Speaker Boehner sat down with Fox News Sunday this morning to talk about Republicans' focus on jobs and the people's priorities, the House's plan to keep the Department of Homeland Security funded, Israeli Prime Minister Netanyahu’s address to Congress, and more.  

Watch the full interview on Fox News, and below, check out excerpts that may interest you: 

A good start on jobs and the people's priorities: “Just yesterday, [the president] signed the Clay Hunt Suicide Prevention Act, that would help get more services to our veterans that we're losing at a rate of 22 a day. The Keystone pipeline's been done.  ... The House has passed several dozen bills already. We're off to the fastest start of a Congress in the 25 years that I've been here.  … But we're off to a good start.  We've passed the 40-hour workweek requirement in ObamaCare so that people aren't getting their hours cut.  We passed the Hire More [Heroes] Act out of the House, to make it easier for small businesses to hire veterans. How about making it easier to export liquid natural gas overseas to our allies that are begging for it?”

The House has acted to fund the Department of Homeland Security: “The Constitution makes it pretty clear that the House has to do its work and the Senate has to do theirs.  The House has acted to fund the department, and to stop the president's overreach when it comes to immigration and his executive orders. Remember, Chris, the president said 22 times that he did not have the authority to do what he eventually did, and the Congress just can't sit by and let the president defy the Constitution and defy his own oath of office.  So the House acted. Now it's time for the Senate to act.

Senate Democrats will bear responsibility if Homeland Security funding lapses: “The Senate Democrats are blocking the ability to even debate the bill.  Senator McConnell has offered them the opportunity to offer amendments.  It's their turn.  That's the way the system works.  That's the way the Constitution spells it out.  And so the House has done its job. … But Senate Democrats are the ones standing in the way, they're the ones jeopardizing funding.  Why don't they get on the bill and offer an amendment, offer their ideas, let's see what the Senate can do.

Israeli Prime Minister Netanyahu’s speech to Congress: “The fact is that we had every right to do what we did.  I wanted the prime minister to come here.  There's a serious threat facing the world, and radical Islamic terrorists are not going to go away.  The president devoted but a few words to it in his State of the Union address.  And then when it comes to the threat of Iran having a nuclear weapon, these are important messages that the Congress needs to hear and the American people need to hear.  And I believe that Prime Minister Netanyahu is the perfect person to deliver the message of how serious this threat is."

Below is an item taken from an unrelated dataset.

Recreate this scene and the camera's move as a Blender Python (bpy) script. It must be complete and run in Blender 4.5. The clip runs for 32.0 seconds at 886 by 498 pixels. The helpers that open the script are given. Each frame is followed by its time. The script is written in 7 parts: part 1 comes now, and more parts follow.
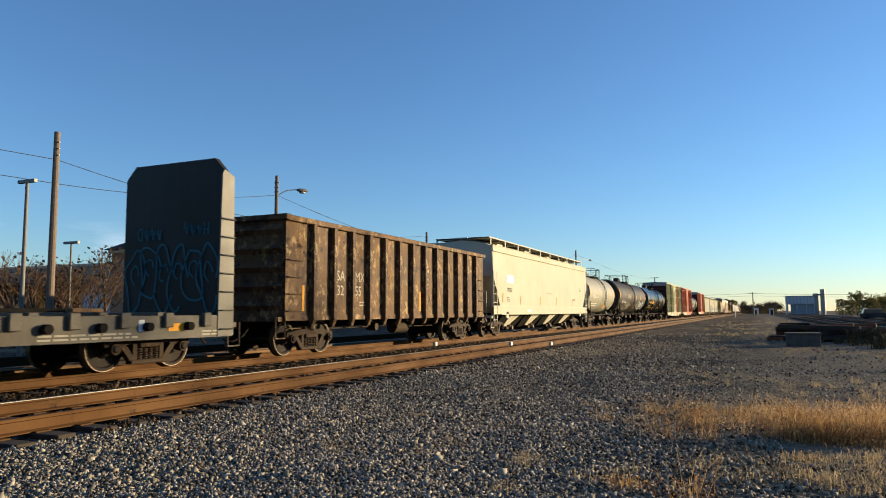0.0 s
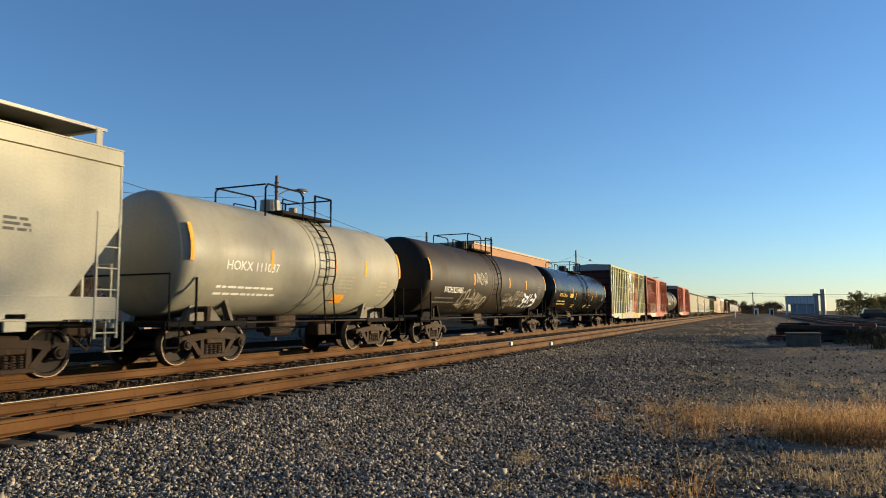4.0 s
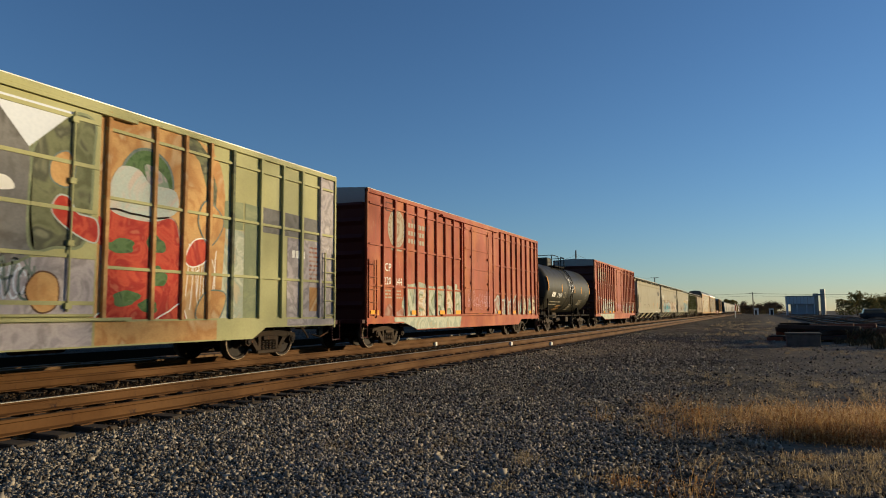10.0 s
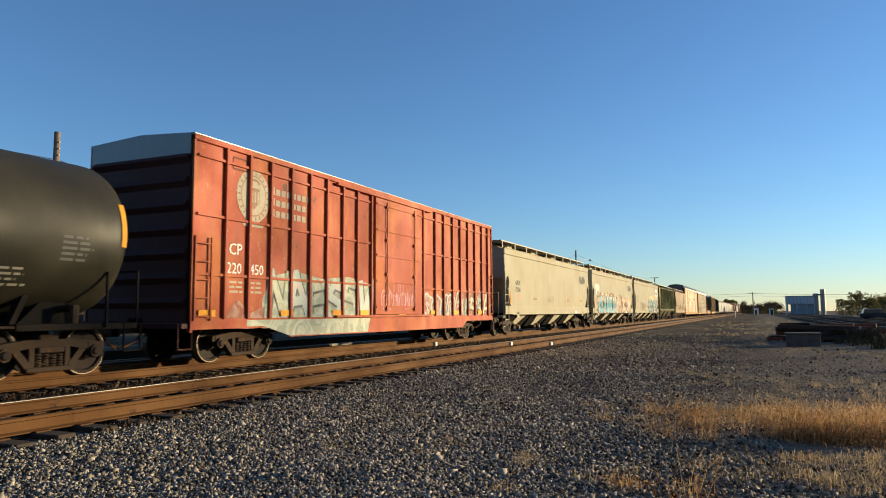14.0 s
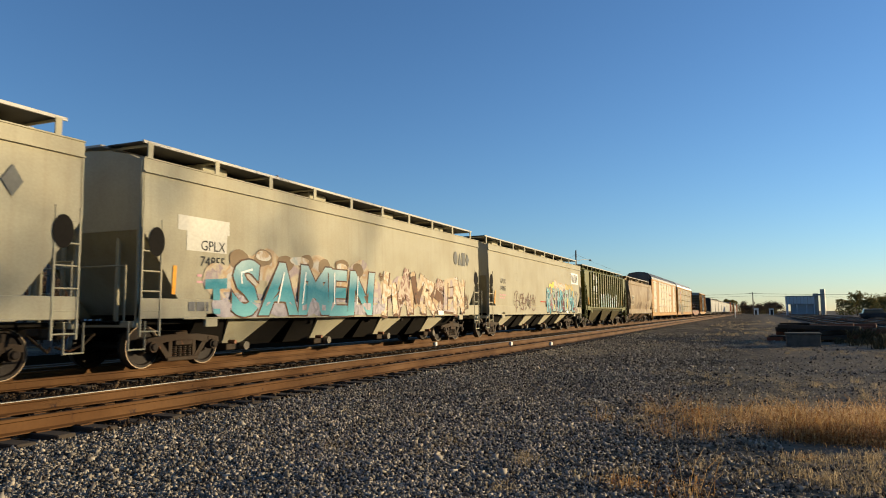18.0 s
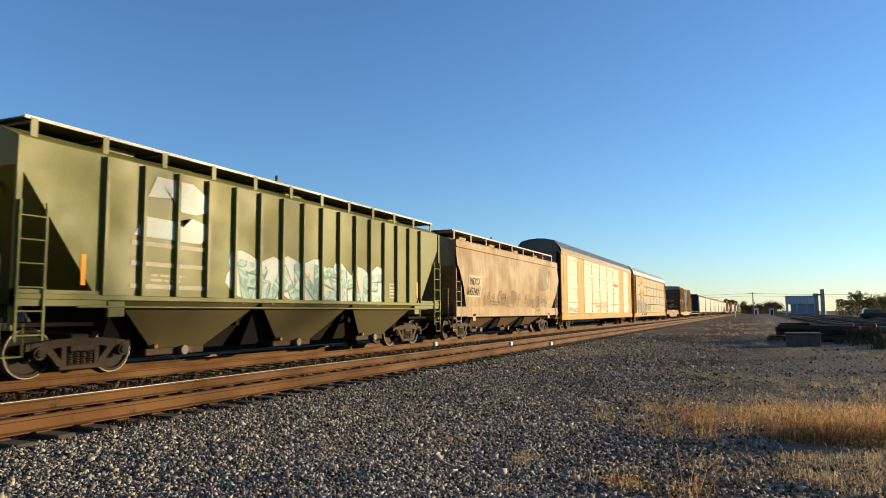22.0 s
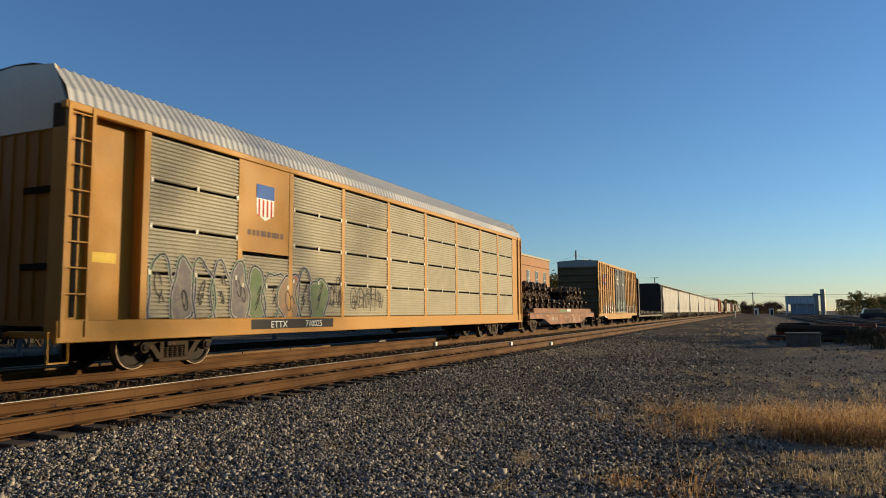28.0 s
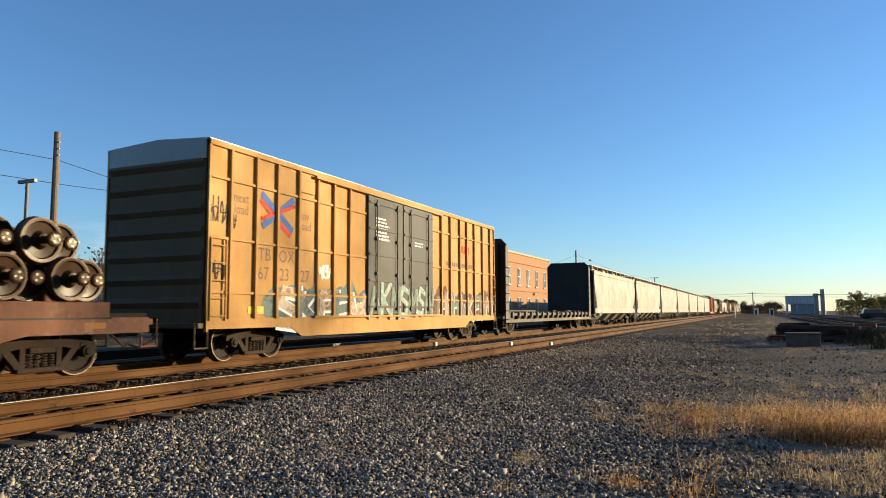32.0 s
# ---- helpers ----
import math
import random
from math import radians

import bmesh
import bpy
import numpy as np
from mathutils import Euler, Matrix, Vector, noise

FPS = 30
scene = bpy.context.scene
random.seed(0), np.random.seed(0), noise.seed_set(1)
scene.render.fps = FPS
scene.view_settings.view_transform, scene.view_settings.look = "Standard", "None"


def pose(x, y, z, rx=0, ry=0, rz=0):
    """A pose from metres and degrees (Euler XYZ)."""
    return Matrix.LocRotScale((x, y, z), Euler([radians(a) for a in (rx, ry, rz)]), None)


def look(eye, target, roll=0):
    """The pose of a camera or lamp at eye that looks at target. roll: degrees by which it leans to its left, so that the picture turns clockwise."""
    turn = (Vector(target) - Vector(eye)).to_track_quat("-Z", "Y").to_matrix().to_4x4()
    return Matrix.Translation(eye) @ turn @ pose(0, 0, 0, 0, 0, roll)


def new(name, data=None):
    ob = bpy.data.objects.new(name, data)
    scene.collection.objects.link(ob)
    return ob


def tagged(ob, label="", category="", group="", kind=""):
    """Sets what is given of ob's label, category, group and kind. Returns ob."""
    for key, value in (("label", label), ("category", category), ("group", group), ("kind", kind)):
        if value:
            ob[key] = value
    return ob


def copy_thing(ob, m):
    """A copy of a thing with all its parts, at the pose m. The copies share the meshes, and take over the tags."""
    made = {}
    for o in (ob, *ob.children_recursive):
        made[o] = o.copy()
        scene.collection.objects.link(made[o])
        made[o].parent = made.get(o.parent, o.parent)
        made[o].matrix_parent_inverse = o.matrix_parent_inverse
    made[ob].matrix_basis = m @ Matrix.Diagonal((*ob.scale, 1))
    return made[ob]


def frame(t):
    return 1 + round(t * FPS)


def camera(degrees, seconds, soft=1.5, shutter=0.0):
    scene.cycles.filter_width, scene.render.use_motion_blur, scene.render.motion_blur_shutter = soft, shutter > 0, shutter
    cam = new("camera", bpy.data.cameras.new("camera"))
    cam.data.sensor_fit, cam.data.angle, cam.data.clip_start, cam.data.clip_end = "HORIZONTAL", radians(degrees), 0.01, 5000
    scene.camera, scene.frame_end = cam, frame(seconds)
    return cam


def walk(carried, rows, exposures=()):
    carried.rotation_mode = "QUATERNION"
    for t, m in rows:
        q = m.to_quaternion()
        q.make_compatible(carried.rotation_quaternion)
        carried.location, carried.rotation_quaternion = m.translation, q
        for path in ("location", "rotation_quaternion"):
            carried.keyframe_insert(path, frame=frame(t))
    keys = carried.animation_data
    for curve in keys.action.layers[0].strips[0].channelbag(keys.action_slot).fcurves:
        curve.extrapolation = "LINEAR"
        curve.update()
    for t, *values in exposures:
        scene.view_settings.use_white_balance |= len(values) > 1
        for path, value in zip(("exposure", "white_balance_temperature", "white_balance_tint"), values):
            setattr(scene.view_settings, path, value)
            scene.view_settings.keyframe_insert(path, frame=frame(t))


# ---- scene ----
# ---------- camera ----------
EYE = Vector((0.0, 0.0, 1.139))
YAW, TILT, LEAN = radians(23.95), radians(5.182), -0.298
AIM = EYE + Vector((-math.sin(YAW) * math.cos(TILT), math.cos(YAW) * math.cos(TILT), math.sin(TILT)))
cam = camera(64.44, 32.0, 1.0, 0.12)
walk(cam, [(0.0, look(EYE, AIM, LEAN)), (32.0, look(EYE, AIM, LEAN))],
     exposures=[(t, e + 0.24, 6200, 14) for t, e in (
         (0.0, 0.75), (1.0, 0.55), (2.0, 0.35), (3.0, 0.47), (4.5, 0.70), (6.0, 1.01), (7.0, 0.95), (8.0, 0.77), (9.0, 0.41), (10.0, -0.05), (11.0, 0.41), (12.0, 0.79),
         (13.0, 0.75), (14.0, 0.60), (16.0, 0.42), (18.0, 0.45), (20.0, 0.45), (21.0, 0.66), (22.0, 0.80), (23.0, 0.74), (24.0, 0.50), (25.0, 0.17), (26.5, 0.20), (28.0, 0.27), (29.0, 0.65), (30.0, 0.80), (31.0, 0.85), (32.0, 0.81))])

# ---------- world and sun ----------
SUN_AZ, SUN_EL = 50.0, 8.5            # degrees from +Y towards +X, and above the horizon
world = bpy.data.worlds.new("world")
scene.world = world
world.use_nodes = True
wn, wl = world.node_tree.nodes, world.node_tree.links
sky = wn.new("ShaderNodeTexSky")
sky.sky_type, sky.sun_disc = "NISHITA", False
sky.sun_elevation, sky.sun_rotation = radians(SUN_EL), radians(SUN_AZ)
sky.air_density, sky.dust_density, sky.ozone_density = 1.0, 0.1, 4.0
wc = wn.new("ShaderNodeTexCoord")
wm = wn.new("ShaderNodeMapping")
wm.inputs["Scale"].default_value = (3.0, 3.0, 16.0)
wl.new(wc.outputs["Generated"], wm.inputs[0])
wz = wn.new("ShaderNodeTexNoise")
wz.inputs["Scale"].default_value, wz.inputs["Detail"].default_value = 2.2, 6.0
wl.new(wm.outputs[0], wz.inputs["Vector"])
wr = wn.new("ShaderNodeMapRange")
wr.inputs[1].default_value, wr.inputs[2].default_value, wr.inputs[4].default_value = 0.50, 0.75, 0.8
wl.new(wz.outputs["Fac"], wr.inputs[0])
wd = wn.new("ShaderNodeVectorMath")
wd.operation = "DOT_PRODUCT"
wd.inputs[1].default_value = (-0.80, 0.60, 0.0)
wl.new(wc.outputs["Generated"], wd.inputs[0])
wa = wn.new("ShaderNodeMapRange")
wa.inputs[1].default_value, wa.inputs[2].default_value = 0.93, 0.985
wl.new(wd.outputs["Value"], wa.inputs[0])
ws = wn.new("ShaderNodeSeparateXYZ")
wl.new(wc.outputs["Generated"], ws.inputs[0])
we = wn.new("ShaderNodeMapRange")
we.inputs[1].default_value, we.inputs[2].default_value = 0.125, 0.06
wl.new(ws.outputs[2], we.inputs[0])
wp = wn.new("ShaderNodeMath")
wp.operation = "MULTIPLY"
wl.new(wr.outputs[0], wp.inputs[0])
wl.new(wa.outputs[0], wp.inputs[1])
wq = wn.new("ShaderNodeMath")
wq.operation = "MULTIPLY"
wl.new(wp.outputs[0], wq.inputs[0])
wl.new(we.outputs[0], wq.inputs[1])
wx = wn.new("ShaderNodeMix")
wx.data_type = "RGBA"
wx.inputs[7].default_value = (5.6, 5.7, 6.2, 1)
wl.new(wq.outputs[0], wx.inputs[0])
wl.new(sky.outputs[0], wx.inputs[6])
wl.new(wx.outputs[2], wn["Background"].inputs[0])
wn["Background"].inputs[1].default_value = 0.11
sun = new("sun", bpy.data.lights.new("sun", "SUN"))
sun.data.energy, sun.data.angle, sun.data.color = 5.0, radians(0.55), (1.0, 0.79, 0.44)
az, el = radians(SUN_AZ), radians(SUN_EL)
SUN_DIR = Vector((math.sin(az) * math.cos(el), math.cos(az) * math.cos(el), math.sin(el)))
sun.matrix_world = look(SUN_DIR * 50, (0, 0, 0))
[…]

A robust strategy and authorization to defeat ISIL: We need a robust strategy to take on ISIL.  No one has seen one from this White House yet.   In addition to a robust strategy, I think we need to have a robust authorization.  And I don't believe that what the president sent here gives him the flexibility or the authority to take on this enemy and to win.  And so I look at the submission by the president of the beginning of the process.  We're going to have exhaustive hearings in the Foreign Affairs Committee, the Intelligence Committee, the Armed Services Committee. And we're going to have bipartisan discussions about how we strengthen this authorization.”

The pursuit of the facts about Benghazi: “The idea here is to give the American people the facts about what happened.  Why wasn't the security for our embassy in Libya, the extra security, given to the Ambassador after repeated requests the night of the event.  Why didn't we attempt to rescue the people that were there?  Why were the people there told not to get involved?  And then, as importantly, when did the president know this, and why for some two weeks, did he describe it differently than what it really was?  There are a lot of unanswered questions, and as Trey Gowdy, the chairman of the Benghazi committee has been told by me, I don't need a big show here.  What we need are facts. The American people deserve the truth about what happened, and that's all what we're interested in.